Larger solar farms often split these tasks across two stages. A DC-to-DC converter handles voltage boosting and maximum power point tracking, while a separate DC-to-AC inverter manages grid synchronization and power injection. The inverter acts as a controlled current source, locking onto the grid’s phase using a phase-locked loop, essentially a circuit that continuously monitors the grid’s electrical rhythm and matches the inverter’s output to it in real time. During voltage disturbances on the grid, these inverters can also inject compensating current to help stabilize the system.

High-Voltage Transmission and Grid Stability

At the largest scale, power electronics enable something conventional transformers and AC lines cannot: transferring power between regions of the grid that operate at different frequencies. The United States has three major electrical interconnections (Eastern, Western, and Texas), and connecting them without disrupting the frequency of either system is only possible through direct current links. High-voltage direct current (HVDC) transmission uses massive power electronics converters at each end of the line, one to convert AC to DC for transmission, and another to convert back to AC at the destination.

HVDC lines are more efficient than AC lines over long distances and cost less to build at those distances. They also give grid operators a tool that AC lines don’t offer: precise control over energy flows. Operators can inject power onto the grid to minimize the impact of disturbances and help recover from blackouts. As renewable energy grows, this controllability becomes increasingly valuable. Wind and solar output varies constantly, and HVDC links can shuttle surplus power from one region to another, sharing reserves across vast distances to keep the grid reliable.

Keeping It Cool

Even at 95% or 99% efficiency, power electronics systems handling large amounts of energy produce substantial heat. A 99%-efficient converter processing 100 kilowatts still generates a full kilowatt of heat in a compact space. Managing that thermal load is one of the biggest engineering challenges in the field.

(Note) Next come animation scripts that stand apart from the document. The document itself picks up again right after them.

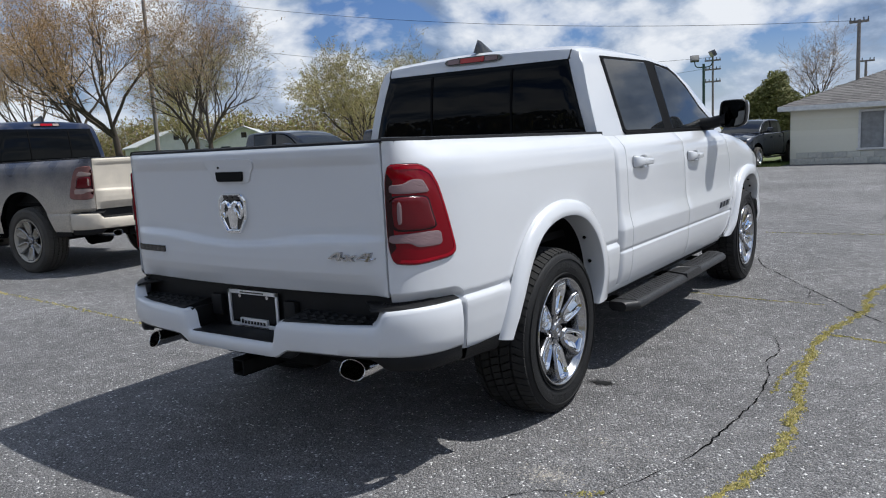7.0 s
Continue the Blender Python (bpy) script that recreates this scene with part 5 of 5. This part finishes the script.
# grass beside the building
lawn = Shape()
rows = []
for i in range(40):
    y = 24.6 + i * 1.6
    rows.append([(-60 + j * 3.0 if j < 19 else -2.76 + 0.0 * j, y + (0.25 * math.sin(j * 1.7) if i == 0 else 0), ground_z(y) + 0.012 + 0.02 * math.sin(i * 2.1 + j)) for j in range(20)])
lawn.grid(rows)
part("lawn", lawn, M_LAWN, None, "patchy spring grass at the edge of the lot", kind="structure", category="ground", smooth=60)
far_lawn = Shape().grid([[(x, y, 0.0 + ground_z(y) + 0.012) for x in (-300, -140, -80, -34)] for y in (16, 30, 60, 120, 240)])
part("lawn", far_lawn, M_LAWN, None, "patchy spring grass beyond the lot", kind="structure", category="ground")
blades = Shape()
rngb = random.Random(8)
for _ in range(5200):
    x, y = -2.8 - abs(rngb.gauss(0, 1.6)), 24.55 + abs(rngb.gauss(0, 1.7))
    h, a, z = rngb.uniform(0.03, 0.10), rngb.uniform(0, 6.28), ground_z(y) + 0.01
    blades.add([(x - 0.012 * math.cos(a), y - 0.012 * math.sin(a), z), (x + 0.012 * math.cos(a), y + 0.012 * math.sin(a), z), (x + rngb.gauss(0, 0.03), y + rngb.gauss(0, 0.03), z + h)], [(0, 1, 2)])
part("grass_blades", blades, M_BLADE, None, "short green grass blades beside the building", kind="stuff", category="grass", smooth=0)


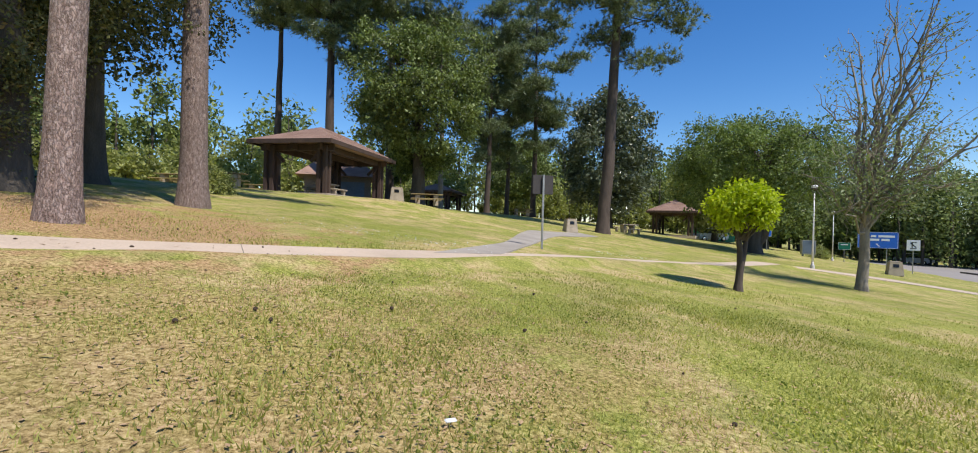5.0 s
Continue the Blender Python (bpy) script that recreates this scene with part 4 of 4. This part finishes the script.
def weeds():
    """Low clover leaves in dark green drifts."""
    p, rng = scatter(60000, 92, ((3.0, 5.0), (-6.0, 6.5)), (4.0, 3.0), lambda x, y: True)
    k = np.array([noise.noise((x * 0.9, y * 0.9, 7)) + 0.35 * noise.noise((x * 3, y * 3, 7)) > 0.12 and edge_side(x, y) < -0.2 for x, y in p])
    near, far = np.array(PATH_NEAR), np.array(PATH_FAR)
    k &= ~((p[:, 1] > np.interp(p[:, 0], near[:8, 0], near[:8, 1])) & (p[:, 1] < np.interp(p[:, 0], far[:8, 0], far[:8, 1])))
    p = p[k]
    c = np.stack([p[:, 0], p[:, 1], np.array([land(x, y) for x, y in p]) + rng.uniform(0.005, 0.04, len(p))], 1)
    v, f = leaves(c, 0.02, rng, 0.8, -0.2)
    tagged(new("clover", data_of("clover", v, f, CLOVER)), "low clover in dark green drifts on the lawn", "ground cover", kind="stuff")


weeds()


def clover_heads():
    """White clover in loose lines beside the footpath."""
    rng = np.random.default_rng(96)
    p = np.concatenate([rng.normal(size=(150, 2)) * np.array([1.5, 0.7]) + np.array([-5.6, 14.2]),
                        rng.normal(size=(180, 2)) * np.array([1.8, 0.4]) + np.array([2.2, 20.2])])
    c = np.stack([p[:, 0], p[:, 1], np.array([land(x, y) for x, y in p]) + 0.05], 1)
    v, f = leaves(c, 0.024, rng, 0.9, 0.0)
    tagged(new("clover_flowers", data_of("clover_flowers", v, f, LETTER)), "small white clover heads in the grass", "flowers", kind="stuff")


clover_heads()


def fallen():
    rng = np.random.default_rng(93)
    p = np.concatenate([rng.normal(size=(5200, 2)) * np.array([2.6, 2.6]) + np.array([-9.0, 9.6]),
                        rng.normal(size=(9000, 2)) * np.array([3.4, 2.0]) + np.array([-6.4, 6.2]),
                        rng.normal(size=(1500, 2)) * np.array([6, 4]) + np.array([-2, 8])])
    c = np.stack([p[:, 0], p[:, 1], np.array([land(x, y) for x, y in p]) + 0.014], 1)
    v, f = leaves(c, 0.042, rng, 0.45, 0.1)
    v = v.reshape(-1, 4, 3)
    v[:, :, 2] = c[:, None, 2] + (v[:, :, 2] - c[:, None, 2]) * 0.2
    tagged(new("fallen_leaves", data_of("fallen_leaves", v.reshape(-1, 3), f, LITTER)), "dry brown fallen leaves under the pines", "leaves", kind="stuff")


fallen()


def bark_flakes():
    """Loose strips of bark and broken twigs round the pines' feet."""
    rng = np.random.default_rng(95)
    p = np.concatenate([rng.normal(size=(420, 2)) * np.array([2.0, 1.7]) + np.array([-9.9, 9.4]), rng.normal(size=(160, 2)) * np.array([3.0, 1.6]) + np.array([-7.0, 6.0])])
    c = np.stack([p[:, 0], p[:, 1], np.array([land(x, y) for x, y in p]) + 0.02], 1)
    v, f = leaves(c, 0.11, rng, 0.22, 0.05)
    v = v.reshape(-1, 4, 3)
    v[:, :, 2] = c[:, None, 2] + (v[:, :, 2] - c[:, None, 2]) * 0.12
    tagged(new("bark_flakes", data_of("bark_flakes", v.reshape(-1, 3), f, LITTER)), "loose reddish bark strips round the pine trunks", "bark", kind="stuff")


bark_flakes()


def cone_mesh():
    bm = lathe([(0.012, 0), (0.03, 0.015), (0.034, 0.035), (0.025, 0.06), (0.006, 0.08)], 8)
    return bm


def cones():
    rng = np.random.default_rng(94)
    bm = cone_mesh()
    me = bpy.data.meshes.new("cone")
    bm.to_mesh(me)
    bm.free()
    me.materials.append(DIRT)
    for k in range(56):
        if k < 26:
            x, y = rng.normal() * 2.6 - 7.5, rng.normal() * 2.0 + 7.6
        else:
            x, y = rng.uniform(-8, 9), rng.uniform(3.2, 12)
        if edge_side(x, y) > -0.4:
            continue
        ob = new("pine_cone", me)
        ob.matrix_basis = pose(x, y, land(x, y) + 0.02, 80 + rng.normal() * 20, 0, rng.uniform(0, 360)) @ Matrix.Scale(rng.uniform(0.25, 0.55), 4)
        tagged(ob, "dark fallen pine cone lying in the grass", "pine cone", "fallen pine cones")


cones()

paper = box((0.06, 0.03, 0.01), (0, 0, 0), 0.006)
ob = part("paper_scrap", paper, LETTER)
ob.matrix_basis = pose(-4.1, 5.3, land(-4.1, 5.3) + 0.03, 6, 3, 25)
tagged(ob, "white scrap of paper on the grass", "litter")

For lower-power devices, passive heat sinks with fins that radiate heat into the surrounding air are often sufficient. As power levels climb, active cooling becomes necessary. Forced-air fans are the simplest step up. Liquid cooling, where a coolant circulates through channels in direct contact with the semiconductor modules, handles higher heat loads in everything from EV inverters to data center power supplies. At the cutting edge, engineers use microchannel cooling (tiny fluid passages etched directly into the heat-spreading surface), jet impingement (spraying coolant directly onto hot spots), and phase-change materials that absorb heat by melting or evaporating, smoothing out temperature spikes during bursts of high power demand.

The choice of cooling method directly affects how small and light a power electronics system can be. In aerospace and automotive applications, where every gram counts, advanced cooling allows designers to shrink the converter without letting temperatures climb to levels that shorten component life.